AIM: Identify all lines of the data containing the string "from" and copy them.

┌──

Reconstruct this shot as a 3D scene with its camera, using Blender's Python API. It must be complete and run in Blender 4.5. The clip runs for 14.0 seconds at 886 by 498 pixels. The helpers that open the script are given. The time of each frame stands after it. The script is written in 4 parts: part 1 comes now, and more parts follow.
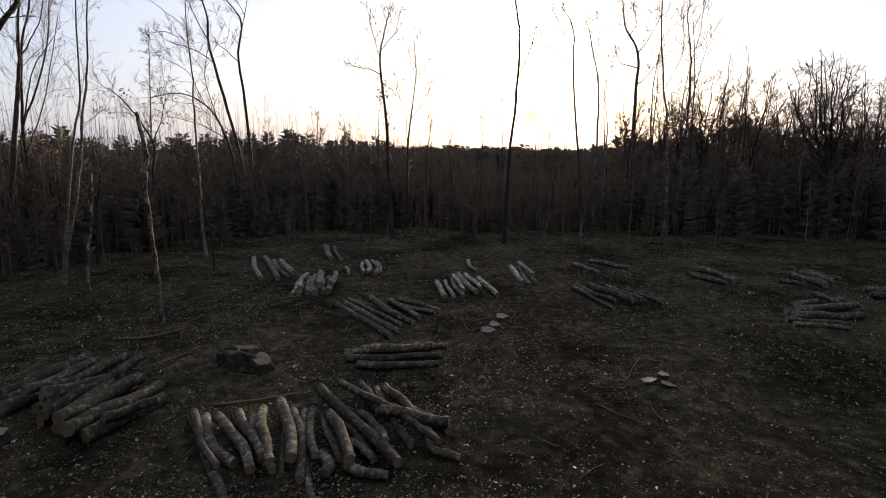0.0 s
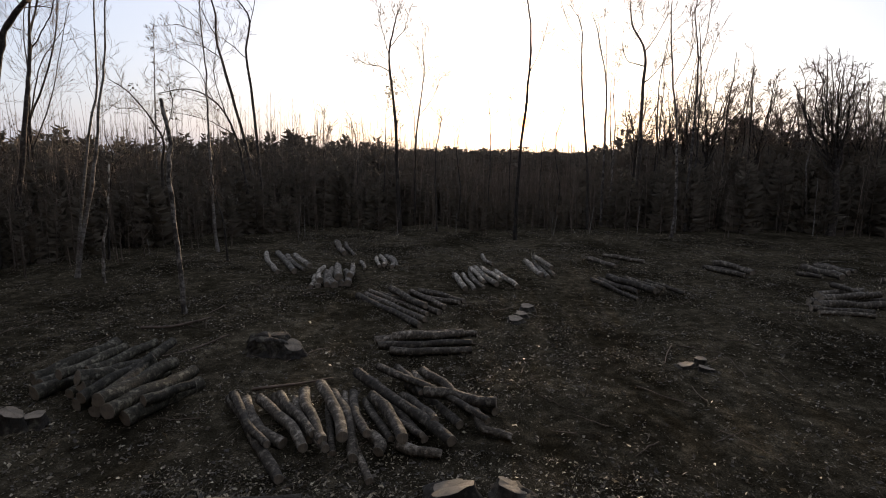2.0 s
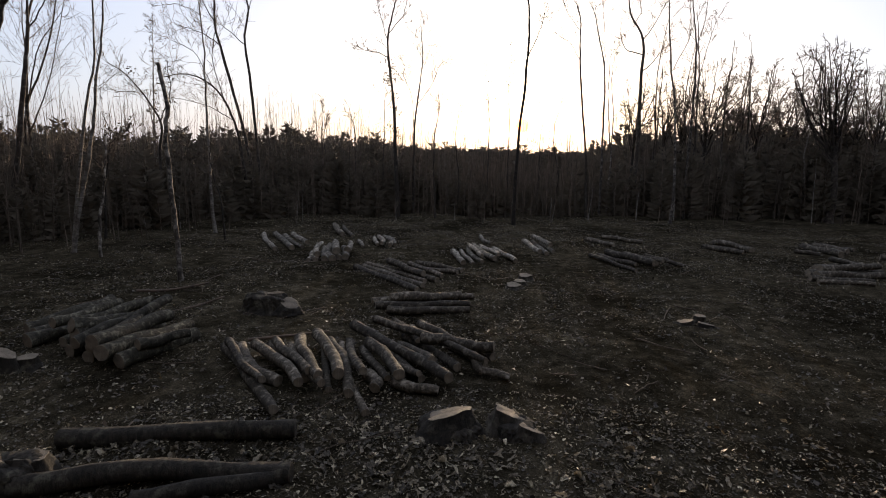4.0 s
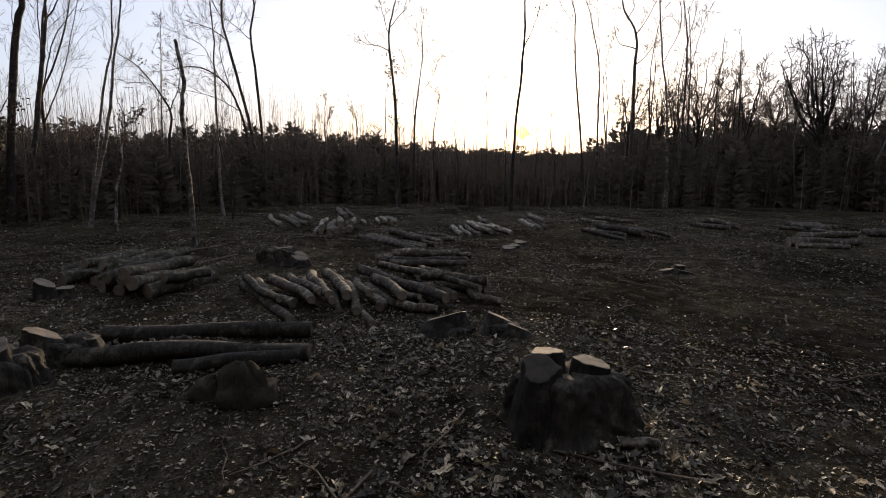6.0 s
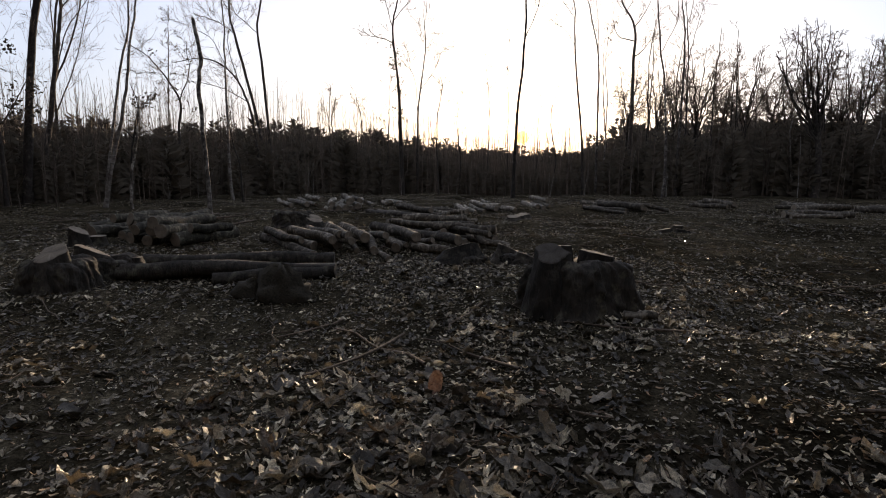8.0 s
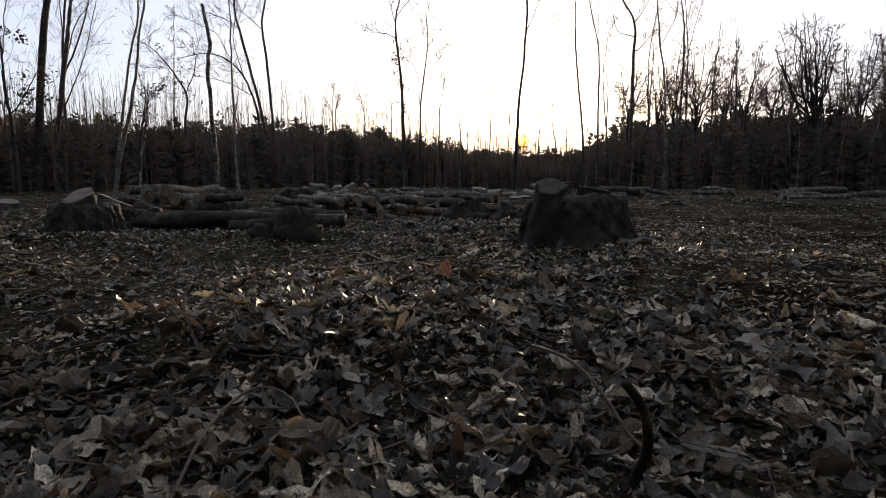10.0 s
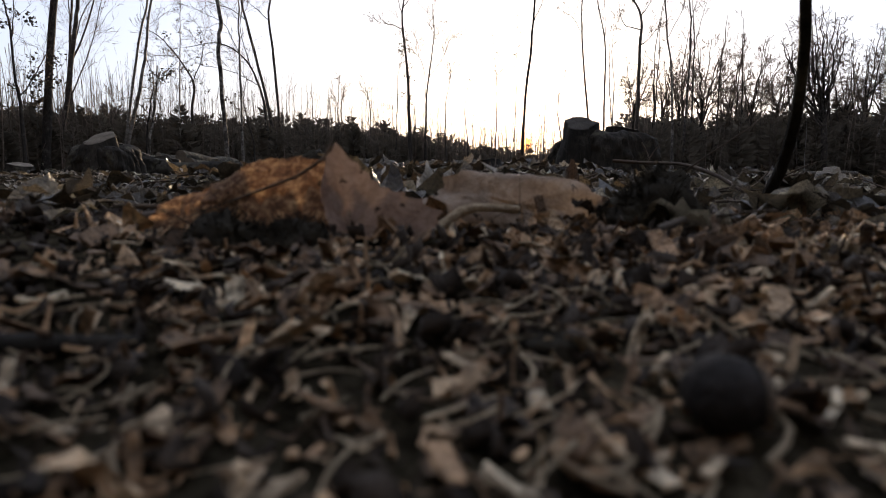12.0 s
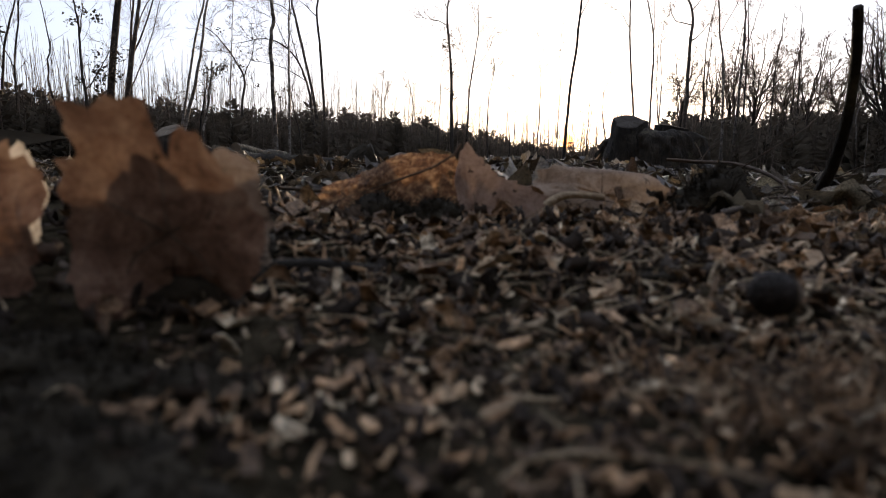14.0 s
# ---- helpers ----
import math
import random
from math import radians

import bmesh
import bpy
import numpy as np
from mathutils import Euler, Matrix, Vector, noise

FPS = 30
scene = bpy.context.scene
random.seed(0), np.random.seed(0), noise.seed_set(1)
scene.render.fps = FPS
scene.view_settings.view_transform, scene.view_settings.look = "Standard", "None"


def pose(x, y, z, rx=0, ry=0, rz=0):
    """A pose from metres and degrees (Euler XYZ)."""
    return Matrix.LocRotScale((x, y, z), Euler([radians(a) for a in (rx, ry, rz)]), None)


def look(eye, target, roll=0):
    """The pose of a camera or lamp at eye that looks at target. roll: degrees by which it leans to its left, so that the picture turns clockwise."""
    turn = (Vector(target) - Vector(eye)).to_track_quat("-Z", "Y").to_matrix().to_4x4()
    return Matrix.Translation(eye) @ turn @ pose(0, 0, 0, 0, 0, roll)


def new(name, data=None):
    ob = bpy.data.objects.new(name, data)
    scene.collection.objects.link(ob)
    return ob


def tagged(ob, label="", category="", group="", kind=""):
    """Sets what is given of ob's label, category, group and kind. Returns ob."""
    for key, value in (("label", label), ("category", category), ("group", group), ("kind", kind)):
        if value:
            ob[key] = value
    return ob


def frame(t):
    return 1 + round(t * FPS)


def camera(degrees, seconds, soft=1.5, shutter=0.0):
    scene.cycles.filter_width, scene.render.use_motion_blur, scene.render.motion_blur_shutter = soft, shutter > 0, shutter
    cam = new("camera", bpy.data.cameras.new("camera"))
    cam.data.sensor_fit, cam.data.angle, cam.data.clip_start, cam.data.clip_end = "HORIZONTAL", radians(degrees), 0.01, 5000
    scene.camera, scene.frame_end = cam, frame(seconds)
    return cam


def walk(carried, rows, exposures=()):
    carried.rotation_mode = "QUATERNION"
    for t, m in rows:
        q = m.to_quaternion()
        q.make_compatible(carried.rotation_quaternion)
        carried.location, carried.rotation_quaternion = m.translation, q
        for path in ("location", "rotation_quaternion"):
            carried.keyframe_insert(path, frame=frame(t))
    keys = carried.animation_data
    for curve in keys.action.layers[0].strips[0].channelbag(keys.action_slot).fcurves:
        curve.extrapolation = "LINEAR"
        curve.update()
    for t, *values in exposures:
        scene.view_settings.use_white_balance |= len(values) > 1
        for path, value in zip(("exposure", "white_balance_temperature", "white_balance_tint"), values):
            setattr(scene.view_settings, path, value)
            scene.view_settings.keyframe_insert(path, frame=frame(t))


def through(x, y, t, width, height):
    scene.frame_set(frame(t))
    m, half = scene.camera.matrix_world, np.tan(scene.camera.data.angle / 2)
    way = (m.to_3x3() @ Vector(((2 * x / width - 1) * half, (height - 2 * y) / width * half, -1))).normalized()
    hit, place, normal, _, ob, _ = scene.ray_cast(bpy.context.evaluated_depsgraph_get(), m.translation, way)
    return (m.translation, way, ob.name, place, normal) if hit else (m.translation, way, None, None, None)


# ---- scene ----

# ---- camera and its descent ----
cam = camera(80.0, 14.0, soft=1.0)
PATH = [
    (0, 0.126, -0.023, 3.251, 4.37, -10.48, 0.66),
    (0.5, -0.044, -0.063, 3.279, 4.22, -10.41, 0.68),
    (1, -0.213, -0.083, 3.216, 4.1, -10.23, 0.66),
    (1.5, -0.361, -0.068, 3.091, 3.9, -10.06, 0.66),
    (2, -0.46, -0.050, 2.941, 3.7, -9.95, 0.7),
    (2.5, -0.501, -0.002, 2.773, 3.62, -9.83, 0.76),
    (3, -0.477, 0.04, 2.612, 3.58, -9.80, 0.79),
    (5.5, -0.372, -0.655, 1.75, 3.61, -8.85, 0.67),
    (6, -0.349, -0.826, 1.592, 3.65, -8.75, 0.58),
    (6.5, -0.36, -1.006, 1.448, 3.66, -8.72, 0.53),
    (7, -0.40, -1.13, 1.278, 3.65, -8.57, 0.46),
    (7.5, -0.445, -1.23, 1.11, 3.62, -8.36, 0.42),
    (10, -0.463, -1.585, 0.511, 3.84, -7.72, 0.26),
    (10.5, -0.492, -1.682, 0.388, 3.81, -7.5, 0.20),
    (11, -0.526, -1.688, 0.242, 3.78, -7.24, 0.14),
    (11.2, -0.551, -1.665, 0.190, 3.70, -7.08, 0.18),
    (11.4, -0.575, -1.638, 0.149, 3.62, -7.10, 0.18),
    (11.6, -0.602, -1.610, 0.105, 3.53, -7.14, 0.20),
    (11.8, -0.626, -1.61, 0.070, 3.54, -7.22, 0.24),
    (12, -0.638, -1.615, 0.066, 3.95, -7.48, 0.55),
    (12.3, -0.670, -1.685, 0.061, 6.36, -7.64, 1.2),
    (12.5, -0.677, -1.701, 0.060, 7.62, -7.78, 1.55),
    (12.7, -0.678, -1.703, 0.060, 8.22, -7.88, 1.78),
    (13, -0.679, -1.706, 0.060, 8.25, -7.90, 1.76),
    (13.5, -0.682, -1.714, 0.061, 8.12, -7.94, 1.68),
    (14, -0.685, -1.722, 0.061, 8.01, -8.0, 1.58),
]
EXPOSURE = 1.58          # the clip brightens a little as the lens nears the ground
cam.data.dof.use_dof = True            # a small fixed-focus lens: only what is within a hand's width is soft
cam.data.dof.focus_distance, cam.data.dof.aperture_fstop = 4.0, 9.0


def aimed(x, y, z, yaw, pitch, roll):
    a, p = radians(yaw), radians(pitch)
    return look((x, y, z), (x - math.sin(a) * math.cos(p), y + math.cos(a) * math.cos(p), z + math.sin(p)), roll)


walk(cam, [(t, aimed(*row)) for t, *row in PATH],
     exposures=[(0.0, EXPOSURE, 6950, 15), (7.5, EXPOSURE + 0.04, 6950, 15), (10.0, EXPOSURE + 0.16, 6950, 15), (11.5, EXPOSURE + 0.18, 6950, 15), (12.7, EXPOSURE + 0.34, 6950, 15), (14.0, EXPOSURE + 0.36, 6950, 15)])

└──

RESULT OF THE TASK:
from math import radians
from mathutils import Euler, Matrix, Vector, noise
    """A pose from metres and degrees (Euler XYZ)."""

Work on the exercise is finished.